#### What the task asks
Restate the listing below word for word, omitting any images.

#### Supplied information
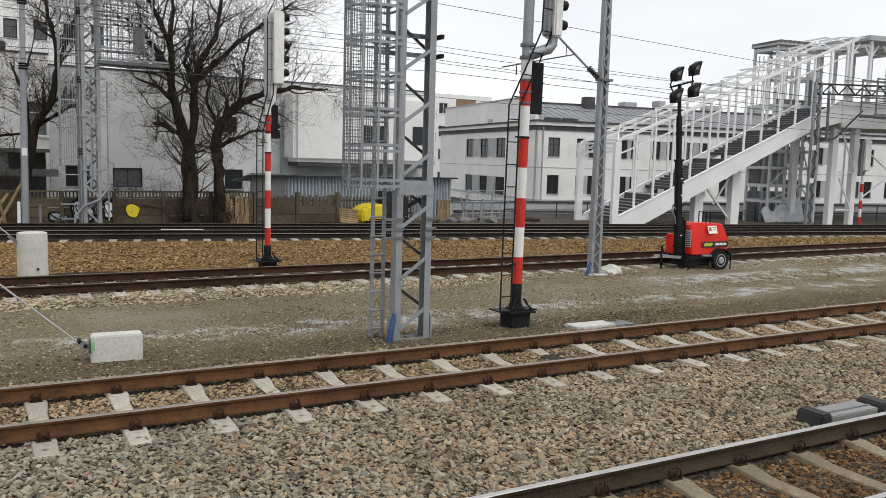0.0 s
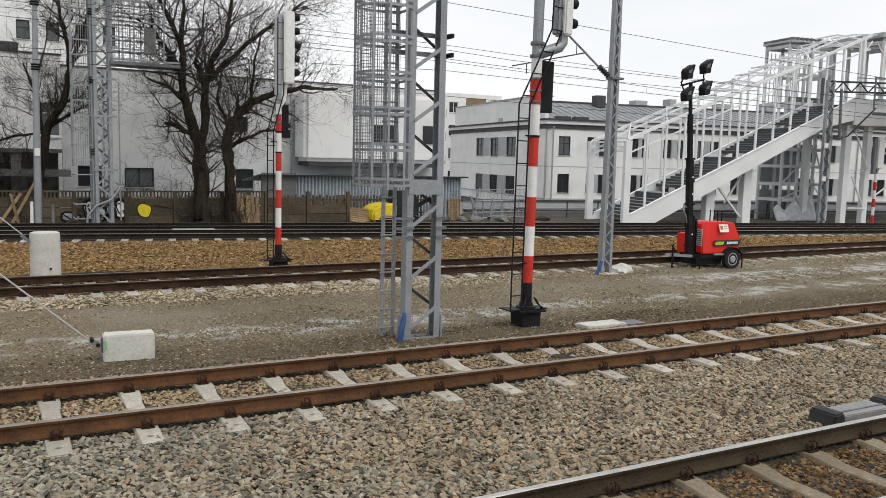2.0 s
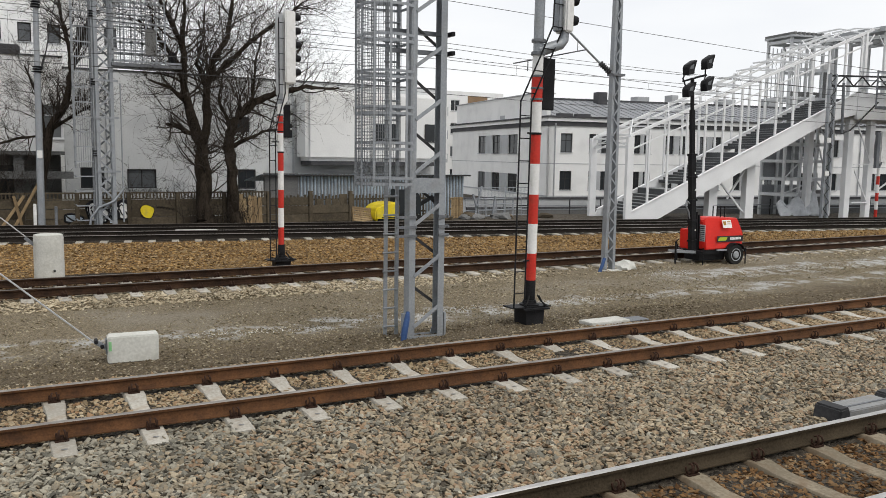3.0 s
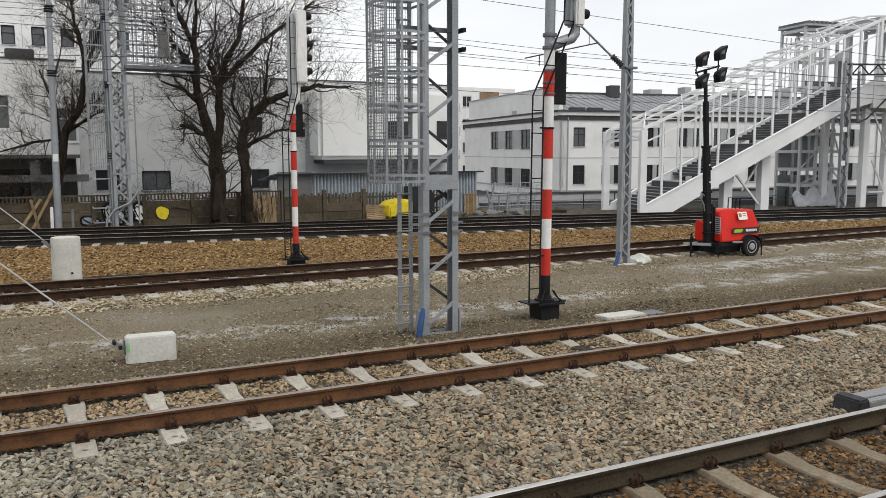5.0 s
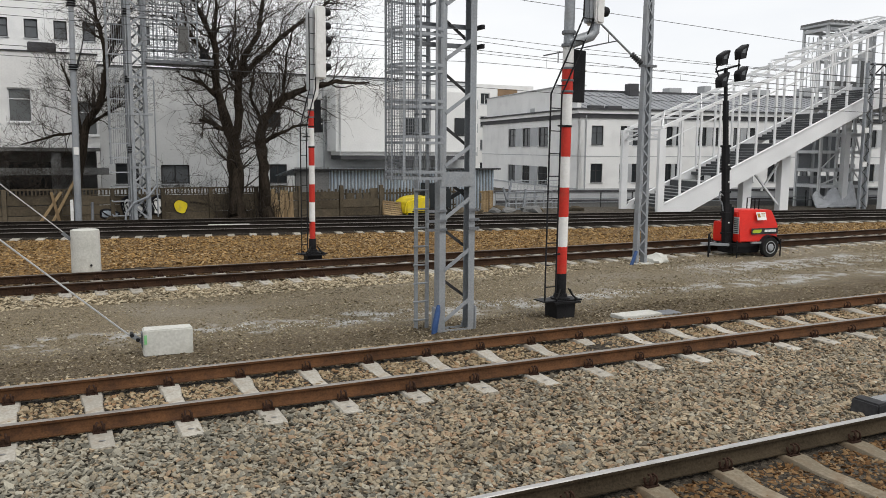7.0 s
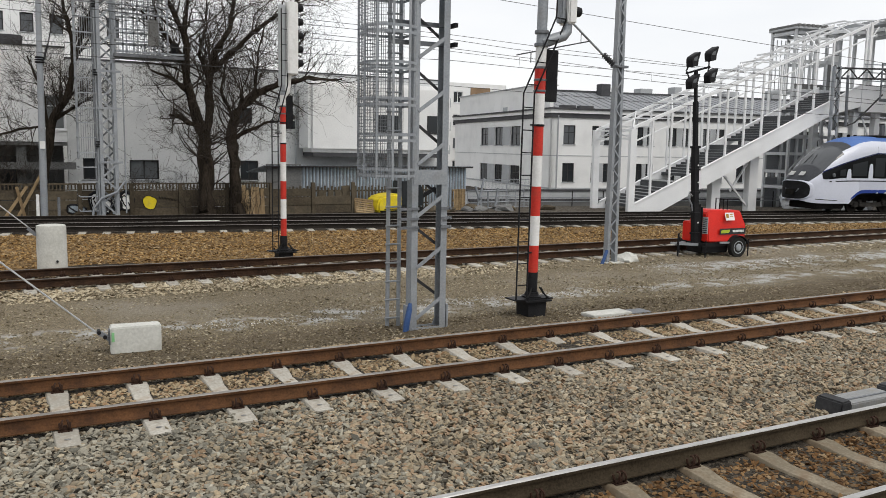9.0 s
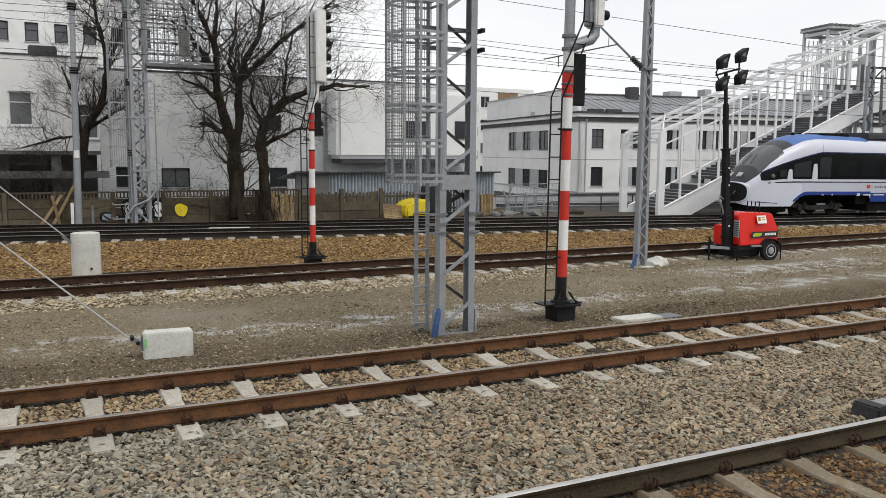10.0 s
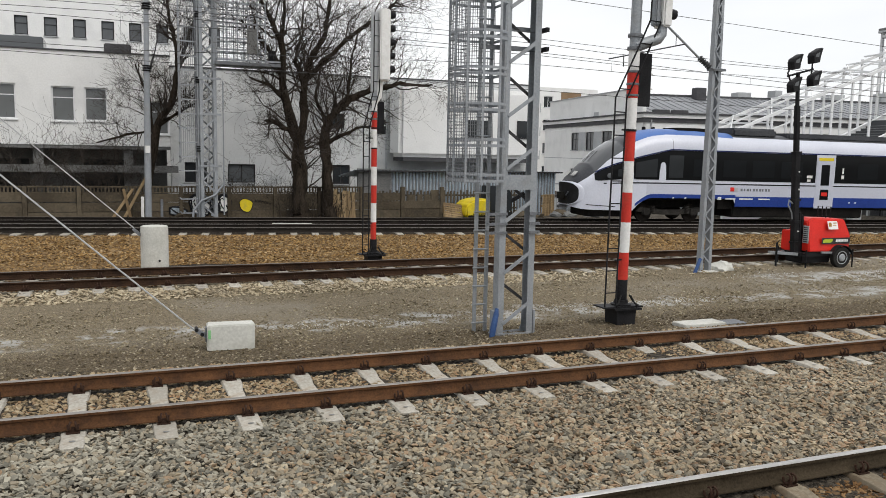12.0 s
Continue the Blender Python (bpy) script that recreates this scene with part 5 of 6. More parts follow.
    for c in (4.85, 21.5, 37):
        bm = bmesh.new()
        for y in (-0.98, 0.98):
            bm_prism(bm, [(c - 1.7, 0.50), (c - 1.5, 0.70), (c - 0.5, 0.58), (c + 0.5, 0.58), (c + 1.5, 0.70), (c + 1.7, 0.50), (c + 1.1, 0.40), (c + 0.4, 0.34), (c - 0.4, 0.34), (c - 1.1, 0.40)], y - 0.07, y + 0.07)
        bm_box(bm, c - 0.2, c + 0.2, -0.98, 0.98, 0.42, 0.55)
        part("bogie_frame", bm, bogie, tr, at=pose(0, 0, -0.13))
        for dx in (-1.2, 1.2):
            for y in (-0.98, 0.98):
                bm = bmesh.new()
                for k in range(5):
                    m = Matrix.Translation((c + dx * 0.72, y * 1.05, 0.42 + k * 0.07))
                    bm_lathe(bm, [(0.12, 0), (0.12, 0.045)], 10, m)
                part("spring", bm, bogie, tr, at=pose(0, 0, -0.13))
                bm = box_bm(c + dx - 0.17, c + dx + 0.17, y * 1.04 - 0.1, y * 1.04 + 0.1, 0.32, 0.62, 0.03)
                part("axle_box", bm, bogie, tr, at=pose(0, 0, -0.13))
            bm = bmesh.new()
            for y in (-0.753, 0.753):
                m = Matrix.Translation((0, y, 0)) @ Matrix.Rotation(radians(90), 4, "X")
                bm_lathe(bm, [(0.10, -0.07), (0.36, -0.06), (0.42, -0.065), (0.42, 0.065), (0.36, 0.06), (0.10, 0.07)], 28, m)
                for a in range(3):
                    an = a * math.tau / 3
                    bm_tube(bm, [(0.24 * math.cos(an), y - 0.075, 0.24 * math.sin(an)), (0.24 * math.cos(an), y + 0.075, 0.24 * math.sin(an))], 0.03, 6)
            bm_tube(bm, [(0, -0.8, 0), (0, 0.8, 0)], 0.08, 10)
            wheel = part("wheelset", bm, M["soot"], tr)
            wheels.append((wheel, c + dx))
    part("roof_gear", box_bm(5.2, 7.0, -0.7, 0.7, 4.04, 4.27, 0.06), under, tr, "dark roof equipment")
    part("roof_gear", box_bm(7.9, 10.2, -0.95, 0.95, 3.92, 4.36, 0.1), hood, tr, "dark grey roof equipment")
    part("roof_gear", box_bm(10.8, 21.0, -0.95, 0.95, 3.9, 4.20, 0.08), hood, tr, "dark grey roof equipment")
    part("roof_gear", box_bm(22.5, 37.0, -0.95, 0.95, 3.9, 4.20, 0.08), hood, tr, "dark grey roof equipment")
    for x in (3.9, 4.4, 8.3, 8.6):
        bm = bmesh.new()
        bm_lathe(bm, [(0.1, 4.0), (0.09, 4.26), (0.02, 4.28)], 8, Matrix.Translation((x, 0, 0)))
        part("aerial", bm, under, tr)
    for y in (-0.12, 0.12):
        bm = bmesh.new()
        bm_tube(bm, [(0.95, y * 2.2, 2.60), (1.45, y * 1.4, 3.08)], 0.012, 5)
        part("wiper", bm, M["black"], tr)
    # the saloon behind the cab is a little longer than laid out above
    def longer(x):
        return x if x < 4.5 else 4.5 + (x - 4.5) * 1.07
    wheel_obs = [w for w, _ in wheels]
    for ob in [c for c in tr.children_recursive if c not in wheel_obs]:
        for v in ob.data.vertices:
            v.co.x = longer(v.co.x)
    return tr, [(w, longer(x)) for w, x in wheels]


train, wheelsets = build_train()


def motions():
    # the train runs in at a steady six and a half metres a second; its wheels roll
    def nose(t):
        return 24.55 - 6.49 * (t - 8.5)
    times = [k / 15 for k in range(181)]
    walk(train, [(t, BEND @ pose(nose(t), 0, -0.06)) for t in (0.0, 3.0, 6.0, 9.0, 12.0)])
    for wheel, x in wheelsets:
        walk(wheel, [(t, pose(x, 0, 0.29, 0, math.degrees(-(nose(0) - nose(t)) / 0.42), 0)) for t in times])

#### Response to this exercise
0.0 s
2.0 s
3.0 s
5.0 s
7.0 s
9.0 s
10.0 s
12.0 s
Continue the Blender Python (bpy) script that recreates this scene with part 5 of 6. More parts follow.
    for c in (4.85, 21.5, 37):
        bm = bmesh.new()
        for y in (-0.98, 0.98):
            bm_prism(bm, [(c - 1.7, 0.50), (c - 1.5, 0.70), (c - 0.5, 0.58), (c + 0.5, 0.58), (c + 1.5, 0.70), (c + 1.7, 0.50), (c + 1.1, 0.40), (c + 0.4, 0.34), (c - 0.4, 0.34), (c - 1.1, 0.40)], y - 0.07, y + 0.07)
        bm_box(bm, c - 0.2, c + 0.2, -0.98, 0.98, 0.42, 0.55)
        part("bogie_frame", bm, bogie, tr, at=pose(0, 0, -0.13))
        for dx in (-1.2, 1.2):
            for y in (-0.98, 0.98):
                bm = bmesh.new()
                for k in range(5):
                    m = Matrix.Translation((c + dx * 0.72, y * 1.05, 0.42 + k * 0.07))
                    bm_lathe(bm, [(0.12, 0), (0.12, 0.045)], 10, m)
                part("spring", bm, bogie, tr, at=pose(0, 0, -0.13))
                bm = box_bm(c + dx - 0.17, c + dx + 0.17, y * 1.04 - 0.1, y * 1.04 + 0.1, 0.32, 0.62, 0.03)
                part("axle_box", bm, bogie, tr, at=pose(0, 0, -0.13))
            bm = bmesh.new()
            for y in (-0.753, 0.753):
                m = Matrix.Translation((0, y, 0)) @ Matrix.Rotation(radians(90), 4, "X")
                bm_lathe(bm, [(0.10, -0.07), (0.36, -0.06), (0.42, -0.065), (0.42, 0.065), (0.36, 0.06), (0.10, 0.07)], 28, m)
                for a in range(3):
                    an = a * math.tau / 3
                    bm_tube(bm, [(0.24 * math.cos(an), y - 0.075, 0.24 * math.sin(an)), (0.24 * math.cos(an), y + 0.075, 0.24 * math.sin(an))], 0.03, 6)
            bm_tube(bm, [(0, -0.8, 0), (0, 0.8, 0)], 0.08, 10)
            wheel = part("wheelset", bm, M["soot"], tr)
            wheels.append((wheel, c + dx))
    part("roof_gear", box_bm(5.2, 7.0, -0.7, 0.7, 4.04, 4.27, 0.06), under, tr, "dark roof equipment")
    part("roof_gear", box_bm(7.9, 10.2, -0.95, 0.95, 3.92, 4.36, 0.1), hood, tr, "dark grey roof equipment")
    part("roof_gear", box_bm(10.8, 21.0, -0.95, 0.95, 3.9, 4.20, 0.08), hood, tr, "dark grey roof equipment")
    part("roof_gear", box_bm(22.5, 37.0, -0.95, 0.95, 3.9, 4.20, 0.08), hood, tr, "dark grey roof equipment")
    for x in (3.9, 4.4, 8.3, 8.6):
        bm = bmesh.new()
        bm_lathe(bm, [(0.1, 4.0), (0.09, 4.26), (0.02, 4.28)], 8, Matrix.Translation((x, 0, 0)))
        part("aerial", bm, under, tr)
    for y in (-0.12, 0.12):
        bm = bmesh.new()
        bm_tube(bm, [(0.95, y * 2.2, 2.60), (1.45, y * 1.4, 3.08)], 0.012, 5)
        part("wiper", bm, M["black"], tr)
    # the saloon behind the cab is a little longer than laid out above
    def longer(x):
        return x if x < 4.5 else 4.5 + (x - 4.5) * 1.07
    wheel_obs = [w for w, _ in wheels]
    for ob in [c for c in tr.children_recursive if c not in wheel_obs]:
        for v in ob.data.vertices:
            v.co.x = longer(v.co.x)
    return tr, [(w, longer(x)) for w, x in wheels]


train, wheelsets = build_train()


def motions():
    # the train runs in at a steady six and a half metres a second; its wheels roll
    def nose(t):
        return 24.55 - 6.49 * (t - 8.5)
    times = [k / 15 for k in range(181)]
    walk(train, [(t, BEND @ pose(nose(t), 0, -0.06)) for t in (0.0, 3.0, 6.0, 9.0, 12.0)])
    for wheel, x in wheelsets:
        walk(wheel, [(t, pose(x, 0, 0.29, 0, math.degrees(-(nose(0) - nose(t)) / 0.42), 0)) for t in times])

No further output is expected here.